Mr. Epps, who lives in Queen Creek, Ariz., where he owns Rocking R Farms and the Knotty Barn, a wedding and event venue, according to PolitiFact, appears in another video taken the next day. He is seen yelling to a crowd: “OK, folks, spread the word! As soon as the president is done speaking, we go to the Capitol. The Capitol is this direction.”

No link for that video either.  

Both moments went largely unnoticed until June 17, when a poster on the online message board 4chan put up the video of Mr. Epps from Jan. 5, writing, “This Fed was caught on camera encouraging the crowd to raid the Capitol on the next day.”

Ah! Video this time. I watched the video (which I've seen before), and I get the sense that the man speaking, whoever he is, is insincere. By the way, the reaction of the people around him indicates that people did not come to the event with a plan to enter the Capitol. They seem as though they'd never even thought of the idea and consider it obviously stupid.

The anonymous poster added, “Who is this man?”

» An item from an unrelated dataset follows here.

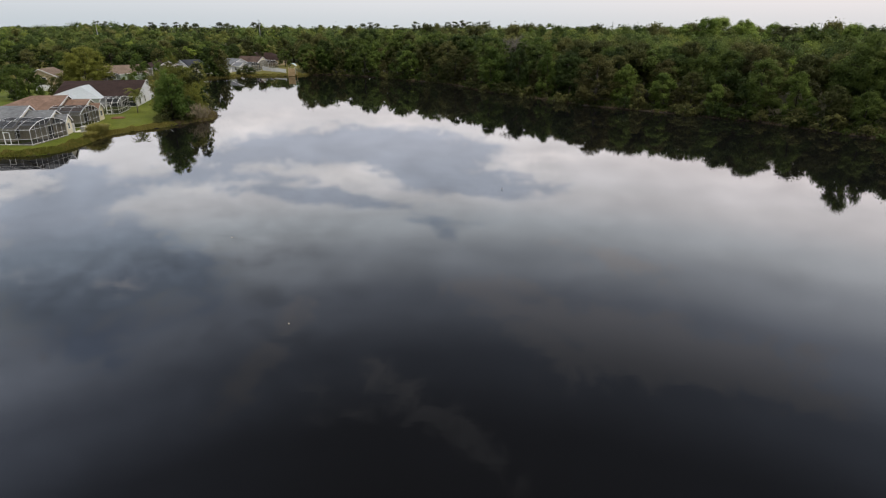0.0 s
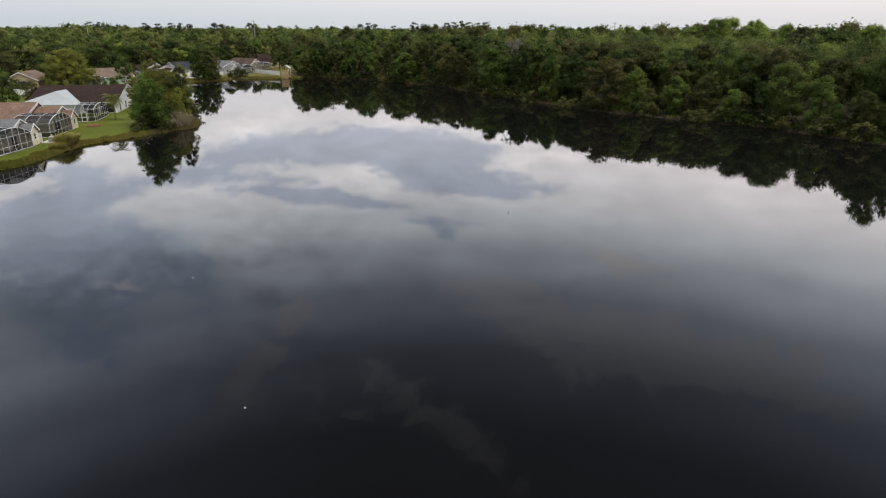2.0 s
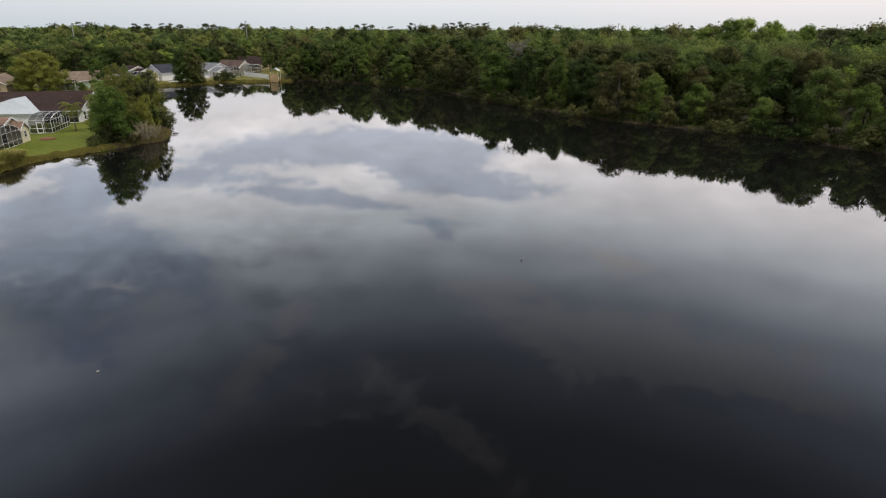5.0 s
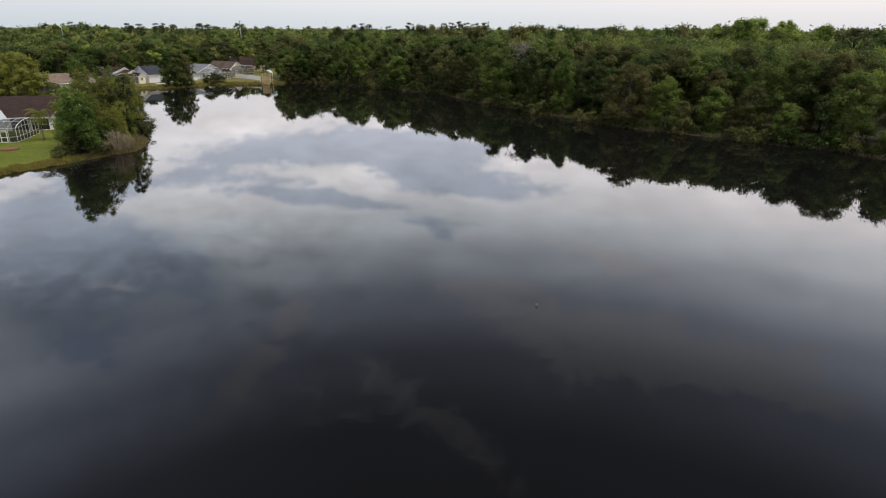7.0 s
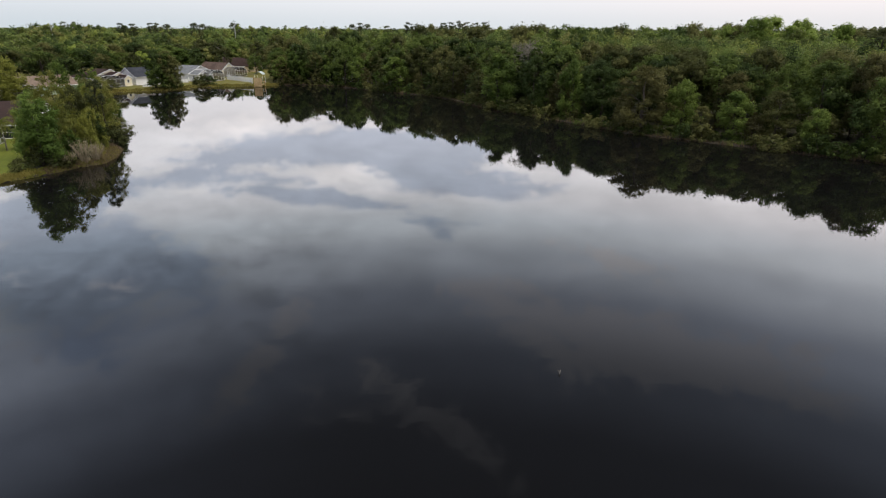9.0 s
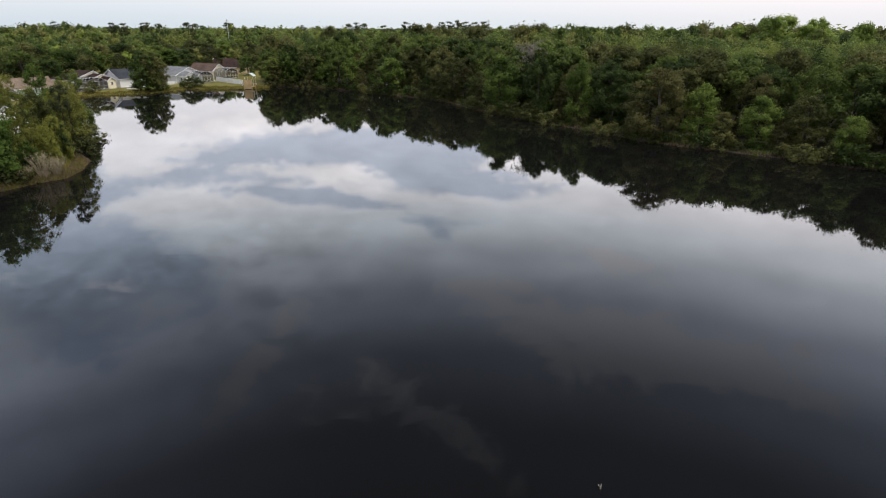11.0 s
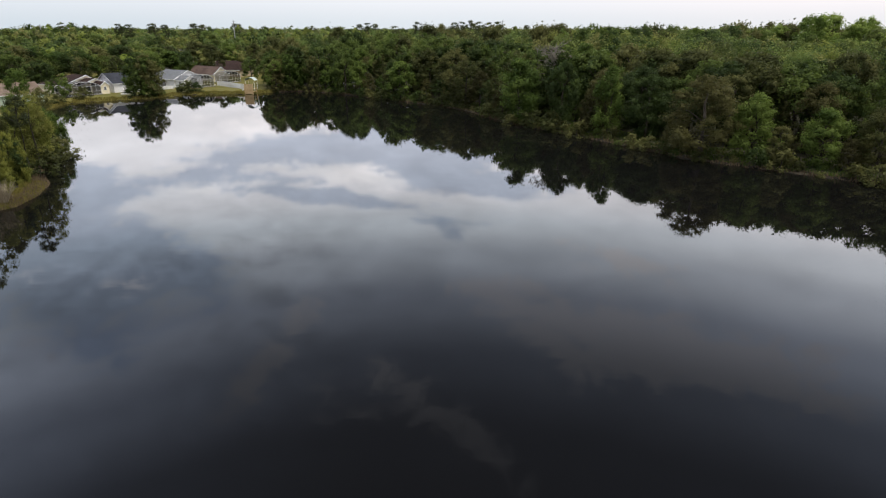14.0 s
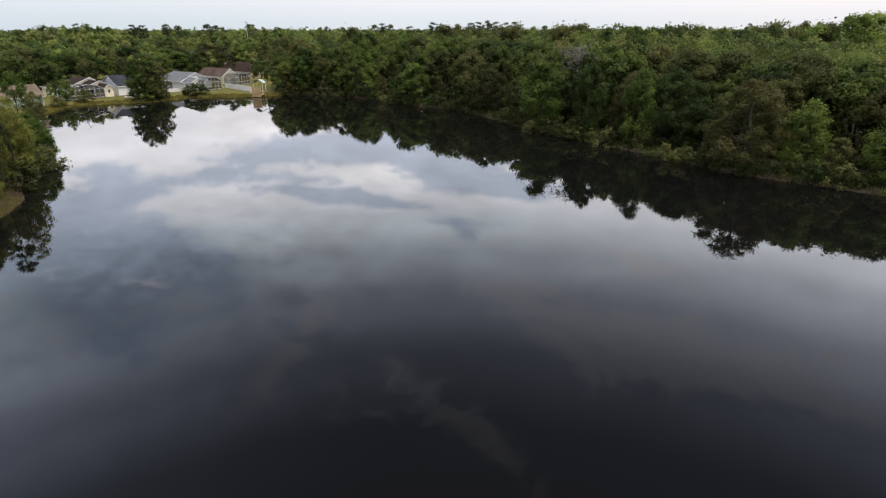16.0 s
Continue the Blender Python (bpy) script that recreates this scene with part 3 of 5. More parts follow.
def trunk_bmesh(rng, height, radius, clumps, limbs=7, fork=0.3, lean=0.0):
    bm = bmesh.new()
    top = height * 0.8
    pts = [(rng.normal(0, 0.05) * k + lean * k / 5, rng.normal(0, 0.05) * k, top * k / 5 - 0.4 * (k == 0)) for k in range(6)]
    add_tube(bm, pts, [radius * (1.25, 0.95, 0.8, 0.6, 0.4, 0.18)[k] for k in range(6)], 7)
    order = list(clumps)
    rng.shuffle(order)
    for x, y, z, r, _ in order[:limbs]:
        z0 = max(height * fork, min(z - 1.0 - 0.3 * math.hypot(x, y), top * 0.95))
        k = z0 / top * 5
        i, f = min(4, int(k)), k - min(4, int(k))
        start = Vector(pts[i]).lerp(Vector(pts[i + 1]), min(1, f))
        end = Vector((x, y, z))
        mid = start.lerp(end, 0.5) + Vector((0, 0, 0.12 * (end - start).length))
        add_tube(bm, [start, mid, end], [radius * 0.34, radius * 0.2, radius * 0.06], 5)
    return bm


def tree(name, rng, mat, label, clumps, height, radius, density, leaf, slim=0.6, limbs=7, bark=BARK, fork=0.25, category="tree", lean=0.0):
    """A tree at the origin: trunk with limbs, and a crown of leaf sprays."""
    ob = thing(name, Matrix(), label, category)
    part("trunk", trunk_bmesh(rng, height, radius, [tuple(c) for c in clumps], limbs, fork, lean), bark, ob, smooth=True)
    link_mesh("crown", leaf_mesh("crown", clump_quads(rng, clumps, density, leaf, slim)), mat, ob)
    return ob


KINDS = {}


def kind(key, make, count):
    KINDS[key] = [make(np.random.default_rng(100 * len(KINDS) + k)) for k in range(count)]


kind("oak", lambda r: tree("oak_tree", r, LEAF_OAK, "broad dark green oak with a rounded clumpy crown", broad_clumps(r, 14, 5.0, 1.6, 62, taper=0.48), 14, 0.32, 66, 0.26, 0.62), 3)
kind("maple", lambda r: tree("maple_tree", r, LEAF_BRIGHT, "fresh bright green maple leafy to the ground at the shore",
                             broad_clumps(r, 11, 3.2, 0.6, 54, taper=0.42, size=0.85), 11, 0.2, 86, 0.22, 0.62), 3)
kind("cypress", lambda r: tree("cypress_tree", r, LEAF_OLIVE, "feathery olive-brown cypress with a broad cone-shaped crown",
                               broad_clumps(r, 13, 4.3, 0.5, 70, taper=0.25, size=0.85), 13, 0.34, 90, 0.23, 0.4), 2)
kind("elm", lambda r: tree("elm_tree", r, LEAF_GREY, "grey-green elm with an open spreading crown", broad_clumps(r, 15, 4.6, 2.2, 56, taper=0.55), 15, 0.3, 66, 0.25, 0.62), 3)
kind("back_oak", lambda r: tree("oak_tree", r, LEAF_OAK, "broad dark green oak in the depth of the wood", broad_clumps(r, 14, 5.0, 4.0, 46, taper=0.5, size=1.15), 14, 0.32, 54, 0.30, 0.65), 3)
kind("back_elm", lambda r: tree("elm_tree", r, LEAF_GREY, "grey-green elm in the depth of the wood", broad_clumps(r, 15, 4.6, 4.5, 44, taper=0.55, size=1.15), 15, 0.3, 54, 0.29, 0.65), 3)
kind("tall", lambda r: tree("maple_tree", r, LEAF_CROWN, "tall yellow-green tree over the wood, its leaf colour lightened for sky light from behind", broad_clumps(r, 24, 5.4, 8, 70, taper=0.55, size=1.25), 24, 0.4, 62, 0.29, 0.62), 2)
kind("bush", lambda r: tree("wax_myrtle_bush", r, LEAF_GREY if r.random() < 0.5 else LEAF_OAK, "low leafy green bush on the bank at the waterline",
                            broad_clumps(r, 3.6, 2.2, 0.1, 26, taper=0.4, size=0.6), 3.4, 0.09, 80, 0.22, 0.62, fork=0.05, category="bush"), 4)

# the same kinds with every spray of leaves, for the banks that lie close by
kind("fine_oak", lambda r: tree("oak_tree", r, LEAF_OAK, "broad dark green oak with a rounded clumpy crown", broad_clumps(r, 14, 5.0, 1.6, 78, taper=0.48), 14, 0.32, 118, 0.19, 0.62), 4)
kind("fine_maple", lambda r: tree("maple_tree", r, LEAF_BRIGHT, "fresh bright green maple leafy to the ground at the shore",
                                  broad_clumps(r, 11, 3.2, 0.6, 62, taper=0.42, size=0.85), 11, 0.2, 170, 0.16, 0.62), 4)
kind("fine_cypress", lambda r: tree("cypress_tree", r, LEAF_OLIVE, "feathery olive-brown cypress with a broad cone-shaped crown",
                                    broad_clumps(r, 13, 4.3, 0.5, 84, taper=0.25, size=0.85), 13, 0.34, 170, 0.18, 0.4), 3)
kind("fine_elm", lambda r: tree("elm_tree", r, LEAF_GREY, "grey-green elm with an open spreading crown", broad_clumps(r, 15, 4.6, 2.2, 70, taper=0.55), 15, 0.3, 140, 0.18, 0.62), 4)
kind("willow", lambda r: tree("willow_tree", r, LEAF_WILLOW, "feathery olive-green willow with a loose crown on the cape",
                              broad_clumps(r, 12, 2.7, 0.8, 74, taper=0.4, size=0.62), 12, 0.16, 150, 0.15, 0.42), 3)
kind("red_maple", lambda r: tree("maple_tree", r, LEAF_FRESH, "rounded spring-green maple on the grassy cape",
                                 broad_clumps(r, 11, 3.2, 0.6, 66, taper=0.42, size=0.8), 11, 0.2, 170, 0.16, 0.62), 2)
kind("fine_back_oak", lambda r: tree("oak_tree", r, LEAF_OAK, "broad dark green oak in the depth of the wood", broad_clumps(r, 14, 5.0, 4.0, 60, taper=0.5, size=1.1), 14, 0.32, 76, 0.24, 0.65), 3)
kind("fine_back_elm", lambda r: tree("elm_tree", r, LEAF_GREY, "grey-green elm in the depth of the wood", broad_clumps(r, 15, 4.6, 4.5, 58, taper=0.55, size=1.1), 15, 0.3, 76, 0.23, 0.65), 3)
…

Another person then identified him as Mr. Epps. Soon after, the video and Mr. Epps’s name were posted in a Twitter thread, and a new conspiracy theory began its journey into the Republican mainstream.

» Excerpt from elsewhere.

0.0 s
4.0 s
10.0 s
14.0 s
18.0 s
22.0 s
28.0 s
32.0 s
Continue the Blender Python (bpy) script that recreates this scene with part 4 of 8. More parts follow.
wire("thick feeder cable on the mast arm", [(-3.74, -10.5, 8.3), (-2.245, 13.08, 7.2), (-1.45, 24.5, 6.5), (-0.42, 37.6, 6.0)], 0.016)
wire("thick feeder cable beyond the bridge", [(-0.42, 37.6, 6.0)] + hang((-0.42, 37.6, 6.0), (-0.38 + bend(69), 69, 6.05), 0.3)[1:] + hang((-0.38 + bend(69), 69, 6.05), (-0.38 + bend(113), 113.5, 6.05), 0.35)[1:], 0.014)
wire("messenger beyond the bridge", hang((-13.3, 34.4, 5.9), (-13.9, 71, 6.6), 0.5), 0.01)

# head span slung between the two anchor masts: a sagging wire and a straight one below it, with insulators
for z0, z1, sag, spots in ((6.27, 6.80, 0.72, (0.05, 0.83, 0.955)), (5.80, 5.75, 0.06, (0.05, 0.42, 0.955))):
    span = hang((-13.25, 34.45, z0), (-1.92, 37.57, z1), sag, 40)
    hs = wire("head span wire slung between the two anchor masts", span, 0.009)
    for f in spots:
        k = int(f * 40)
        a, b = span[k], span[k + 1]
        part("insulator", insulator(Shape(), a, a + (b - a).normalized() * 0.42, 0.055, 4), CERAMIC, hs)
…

The NYT has independently verified that the man is Ray Epps, right? I myself do not know.

Four months later, on Oct. 21, the video was being shown during a congressional hearing. There, Representative Thomas Massie, a Kentucky Republican, used it to question Attorney General Merrick B. Garland about whether federal agents had acted as agitators on Jan. 6.

Within days, stories about Mr. Epps began appearing on websites like Revolver News... The Epps story gained further promotion on the far-right cable network One America News... and, far more widely, in [Tucker] Carlson’s “Patriot Purge.”

The NYT doesn't link to those places. I presume it has a policy about which sites get links and which don't. Readers can easily find those places if they want. Question whether it's good journalism to link to some but not others — to have, apparently, a black list (or a white list).

To date, no evidence has emerged linking Mr. Epps to the F.B.I. or any other government agency.

The absence of evidence is never going to convince people that there's no connection because one can easily make inferences from the lack of evidence. The connection, if any, would have been hidden. Perhaps it was hidden competently. Perhaps those who should have looked are in on the conspiracy.  

In fact, his known connections are decidedly anti-government: In 2011, Mr. Epps served as the president of the Arizona Oath Keepers, the largest chapter of the militia group whose members were among the mob that attacked the Capitol, though it is not clear if he remains a member of the group.

It's not clear? Find out! Let's hear more about that. How do we know he didn't infiltrate the group? The NYT set out to demonstrate that the Ray Epps story is a conspiracy theory, but it isn't doing what it needs to do to convince a close reader that there's nothing here. I realize it's hard to prove a negative, but if you want to squelch an actively spreading conspiracy theory you have to do much more than assure complacent readers that there's nothing to see here. You have to provide suspicious minds with reason to believe that you investigated to the point that if he were a government agent, you'd have figured it out.

Yet in the days leading up to Thursday’s anniversary, and on the anniversary itself, the speculation around Mr. Epps only seemed to snowball, amplified on countless social media posts, on Mr. Bannon’s podcast — part of a possibly “massive false flag operation,” as his website put it — and on Mr. Carlson’s prime-time show on Fox News on Wednesday and again on Thursday. “Is this guy going to be charged? Where is he?” Mr. Carlson asked. “It’s a legitimate question, why won’t they answer it?”

The section of the article on Ray Epps ends right there, with Carlson's questions, and no answer to them. I'd say at this point that I don't like referring to the story as a "conspiracy theory." I'm rewriting my post title. It's only a conspiracy theory if it's augmented with assertions of fact that are not backed up with evidence.